Constant to bound Frobenius norm

Question

Suppose $X \in {\Bbb R}^{{n \times p}}$ and $\beta, \beta^{\star} \in {\Bbb R}^{p \times 1}$. Can we give a bound for $C$ such that the inequality

$$ \left\| X (\beta - \beta^*) \right\|^2_F \leq C \left\| \beta - \beta^* \right\|^2_F$$

holds?

Answer 1

Let $v = \beta - \beta^*$. Your inequality is equivalent to saying that either $\|v\| = 0$ or $$ \frac{\|Xv\|}{\|v\|} \leq C. $$ Suppose then that we were to look for the best such bound.

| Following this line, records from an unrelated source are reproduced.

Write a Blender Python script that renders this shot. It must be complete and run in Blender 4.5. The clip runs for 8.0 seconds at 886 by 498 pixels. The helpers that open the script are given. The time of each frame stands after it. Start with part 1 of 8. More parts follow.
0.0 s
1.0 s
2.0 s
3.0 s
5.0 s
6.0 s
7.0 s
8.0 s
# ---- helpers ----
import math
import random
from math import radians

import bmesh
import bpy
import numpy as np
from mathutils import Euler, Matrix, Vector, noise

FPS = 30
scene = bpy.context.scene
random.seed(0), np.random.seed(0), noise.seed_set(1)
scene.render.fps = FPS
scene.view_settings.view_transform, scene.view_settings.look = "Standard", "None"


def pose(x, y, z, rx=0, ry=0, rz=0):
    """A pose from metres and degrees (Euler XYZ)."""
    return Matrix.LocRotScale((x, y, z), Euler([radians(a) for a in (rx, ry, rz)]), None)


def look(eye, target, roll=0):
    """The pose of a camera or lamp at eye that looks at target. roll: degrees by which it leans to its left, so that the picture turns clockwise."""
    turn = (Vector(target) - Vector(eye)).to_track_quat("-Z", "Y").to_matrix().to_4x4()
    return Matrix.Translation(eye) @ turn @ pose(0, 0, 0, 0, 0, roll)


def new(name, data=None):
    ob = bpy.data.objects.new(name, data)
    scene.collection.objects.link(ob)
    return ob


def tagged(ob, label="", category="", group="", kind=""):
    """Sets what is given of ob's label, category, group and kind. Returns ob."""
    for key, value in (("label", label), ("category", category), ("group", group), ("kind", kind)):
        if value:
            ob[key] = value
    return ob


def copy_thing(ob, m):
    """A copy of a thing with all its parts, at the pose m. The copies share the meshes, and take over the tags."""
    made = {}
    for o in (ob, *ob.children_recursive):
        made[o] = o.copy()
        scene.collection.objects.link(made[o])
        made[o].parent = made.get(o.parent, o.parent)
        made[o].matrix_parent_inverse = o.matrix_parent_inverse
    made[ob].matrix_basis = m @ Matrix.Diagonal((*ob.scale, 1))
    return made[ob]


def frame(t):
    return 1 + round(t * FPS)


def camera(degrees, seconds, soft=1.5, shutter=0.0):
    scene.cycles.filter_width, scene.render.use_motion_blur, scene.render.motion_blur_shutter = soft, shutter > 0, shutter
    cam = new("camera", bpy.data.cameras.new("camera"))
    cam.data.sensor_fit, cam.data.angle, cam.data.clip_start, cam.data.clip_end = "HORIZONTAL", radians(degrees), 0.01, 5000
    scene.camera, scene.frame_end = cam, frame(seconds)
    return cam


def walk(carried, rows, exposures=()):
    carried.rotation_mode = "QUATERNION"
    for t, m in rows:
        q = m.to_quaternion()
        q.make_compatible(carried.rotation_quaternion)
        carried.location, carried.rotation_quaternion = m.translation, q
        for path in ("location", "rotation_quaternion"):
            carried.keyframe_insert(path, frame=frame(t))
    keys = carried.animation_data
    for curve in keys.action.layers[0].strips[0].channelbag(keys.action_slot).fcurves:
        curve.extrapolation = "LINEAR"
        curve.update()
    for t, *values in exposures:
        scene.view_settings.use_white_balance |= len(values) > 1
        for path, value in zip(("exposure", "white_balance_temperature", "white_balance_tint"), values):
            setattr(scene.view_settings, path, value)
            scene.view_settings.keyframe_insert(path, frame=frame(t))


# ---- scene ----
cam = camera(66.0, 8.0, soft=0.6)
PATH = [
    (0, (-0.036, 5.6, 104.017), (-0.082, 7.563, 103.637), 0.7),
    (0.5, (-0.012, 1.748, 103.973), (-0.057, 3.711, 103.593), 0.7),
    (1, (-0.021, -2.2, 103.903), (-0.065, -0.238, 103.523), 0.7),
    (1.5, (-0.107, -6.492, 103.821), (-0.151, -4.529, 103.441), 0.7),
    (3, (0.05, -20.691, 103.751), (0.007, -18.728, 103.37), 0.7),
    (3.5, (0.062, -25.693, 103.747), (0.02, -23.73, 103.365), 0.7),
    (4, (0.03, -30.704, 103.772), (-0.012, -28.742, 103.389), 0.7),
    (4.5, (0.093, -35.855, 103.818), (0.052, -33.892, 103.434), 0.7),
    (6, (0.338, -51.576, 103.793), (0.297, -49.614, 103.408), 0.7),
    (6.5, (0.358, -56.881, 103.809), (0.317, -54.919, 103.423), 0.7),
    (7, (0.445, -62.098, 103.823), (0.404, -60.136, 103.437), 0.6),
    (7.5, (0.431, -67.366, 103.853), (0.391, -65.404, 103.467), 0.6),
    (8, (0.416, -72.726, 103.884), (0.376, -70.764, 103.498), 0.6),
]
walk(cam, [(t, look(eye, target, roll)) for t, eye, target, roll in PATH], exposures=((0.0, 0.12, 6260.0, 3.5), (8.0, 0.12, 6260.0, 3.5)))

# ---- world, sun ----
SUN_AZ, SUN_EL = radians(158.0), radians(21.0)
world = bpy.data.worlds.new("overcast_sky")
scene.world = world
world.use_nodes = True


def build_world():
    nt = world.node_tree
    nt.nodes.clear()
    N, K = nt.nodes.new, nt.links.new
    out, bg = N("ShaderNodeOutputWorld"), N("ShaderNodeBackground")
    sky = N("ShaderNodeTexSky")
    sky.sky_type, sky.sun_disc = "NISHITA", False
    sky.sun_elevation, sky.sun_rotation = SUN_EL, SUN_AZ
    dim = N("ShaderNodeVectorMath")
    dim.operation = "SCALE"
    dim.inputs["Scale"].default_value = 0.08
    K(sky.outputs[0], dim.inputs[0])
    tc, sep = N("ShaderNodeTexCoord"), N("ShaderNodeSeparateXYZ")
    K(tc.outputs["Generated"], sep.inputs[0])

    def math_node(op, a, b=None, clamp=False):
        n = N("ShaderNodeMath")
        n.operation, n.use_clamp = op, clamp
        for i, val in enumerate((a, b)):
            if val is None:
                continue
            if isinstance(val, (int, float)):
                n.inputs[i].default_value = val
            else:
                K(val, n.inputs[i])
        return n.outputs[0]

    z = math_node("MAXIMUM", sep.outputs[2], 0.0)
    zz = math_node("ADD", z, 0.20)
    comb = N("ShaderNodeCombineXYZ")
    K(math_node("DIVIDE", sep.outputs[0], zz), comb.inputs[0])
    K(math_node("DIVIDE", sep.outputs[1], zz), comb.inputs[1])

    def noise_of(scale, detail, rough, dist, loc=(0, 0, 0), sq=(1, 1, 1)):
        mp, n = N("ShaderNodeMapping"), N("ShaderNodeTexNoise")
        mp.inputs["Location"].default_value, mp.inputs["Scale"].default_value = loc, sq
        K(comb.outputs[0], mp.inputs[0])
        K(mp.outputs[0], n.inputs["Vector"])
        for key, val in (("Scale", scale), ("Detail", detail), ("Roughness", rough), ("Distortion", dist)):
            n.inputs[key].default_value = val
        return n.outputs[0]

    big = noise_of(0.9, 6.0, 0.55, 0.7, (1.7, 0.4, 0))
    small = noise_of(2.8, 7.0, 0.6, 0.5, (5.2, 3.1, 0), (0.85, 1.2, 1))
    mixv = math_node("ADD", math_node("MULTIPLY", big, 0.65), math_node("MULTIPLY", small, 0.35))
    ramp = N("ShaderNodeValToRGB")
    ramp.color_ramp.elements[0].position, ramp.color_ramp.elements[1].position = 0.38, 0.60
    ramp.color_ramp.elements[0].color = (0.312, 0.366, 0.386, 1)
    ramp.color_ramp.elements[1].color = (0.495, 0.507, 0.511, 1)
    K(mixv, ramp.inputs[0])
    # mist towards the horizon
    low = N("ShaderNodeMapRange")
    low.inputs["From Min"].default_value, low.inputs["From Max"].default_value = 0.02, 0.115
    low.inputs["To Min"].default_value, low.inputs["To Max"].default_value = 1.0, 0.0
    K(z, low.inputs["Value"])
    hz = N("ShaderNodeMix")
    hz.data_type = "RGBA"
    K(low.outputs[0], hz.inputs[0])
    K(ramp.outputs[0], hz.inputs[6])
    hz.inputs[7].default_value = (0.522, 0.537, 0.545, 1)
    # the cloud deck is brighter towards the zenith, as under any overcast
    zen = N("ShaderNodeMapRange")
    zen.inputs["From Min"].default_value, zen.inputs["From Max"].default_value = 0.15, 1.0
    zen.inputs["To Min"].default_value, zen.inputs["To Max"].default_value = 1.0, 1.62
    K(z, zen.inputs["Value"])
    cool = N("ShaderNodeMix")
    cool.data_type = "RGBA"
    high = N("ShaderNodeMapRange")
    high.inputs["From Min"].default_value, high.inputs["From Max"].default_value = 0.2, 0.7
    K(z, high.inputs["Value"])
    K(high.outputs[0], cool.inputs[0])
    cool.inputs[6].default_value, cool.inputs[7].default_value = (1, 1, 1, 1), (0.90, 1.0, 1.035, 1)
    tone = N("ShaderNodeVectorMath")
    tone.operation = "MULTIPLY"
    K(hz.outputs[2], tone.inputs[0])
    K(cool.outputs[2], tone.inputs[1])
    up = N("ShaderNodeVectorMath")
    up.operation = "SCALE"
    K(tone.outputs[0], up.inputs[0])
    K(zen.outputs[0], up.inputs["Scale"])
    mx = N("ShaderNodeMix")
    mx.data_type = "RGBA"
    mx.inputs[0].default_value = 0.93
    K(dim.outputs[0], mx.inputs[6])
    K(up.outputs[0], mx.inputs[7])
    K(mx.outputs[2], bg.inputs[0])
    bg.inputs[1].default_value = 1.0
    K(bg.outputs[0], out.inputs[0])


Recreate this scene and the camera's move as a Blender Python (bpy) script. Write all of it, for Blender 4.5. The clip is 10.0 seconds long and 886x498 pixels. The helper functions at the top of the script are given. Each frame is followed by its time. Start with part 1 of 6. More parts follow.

In particular, we would take $C$ to be $$ C := \max_{v \in \Bbb R^{p \times 1},\, v \neq 0} \frac{\|Xv\|}{\|v\|}. $$ As it turns out, this maximimum is guaranteed to exist and is precisely the definition of the spectral norm of $X$. In particular, we can guarantee that your inequality holds for all choices $\beta,\beta^*$ if and only if $C \geq \|X\|_2$, where $\|X\|_2$ denotes the spectral norm.

As it turns out, this quantity can be relatively easily computed. In particular we have $$ \|X\|_2 = \sigma_{\max}(X) = \sqrt{\lambda_{\max}(X^TX)} $$ where $\sigma_\max$ here denotes the maximal singular value and $\lambda_{\max}$ denotes the maximal eigenvalue.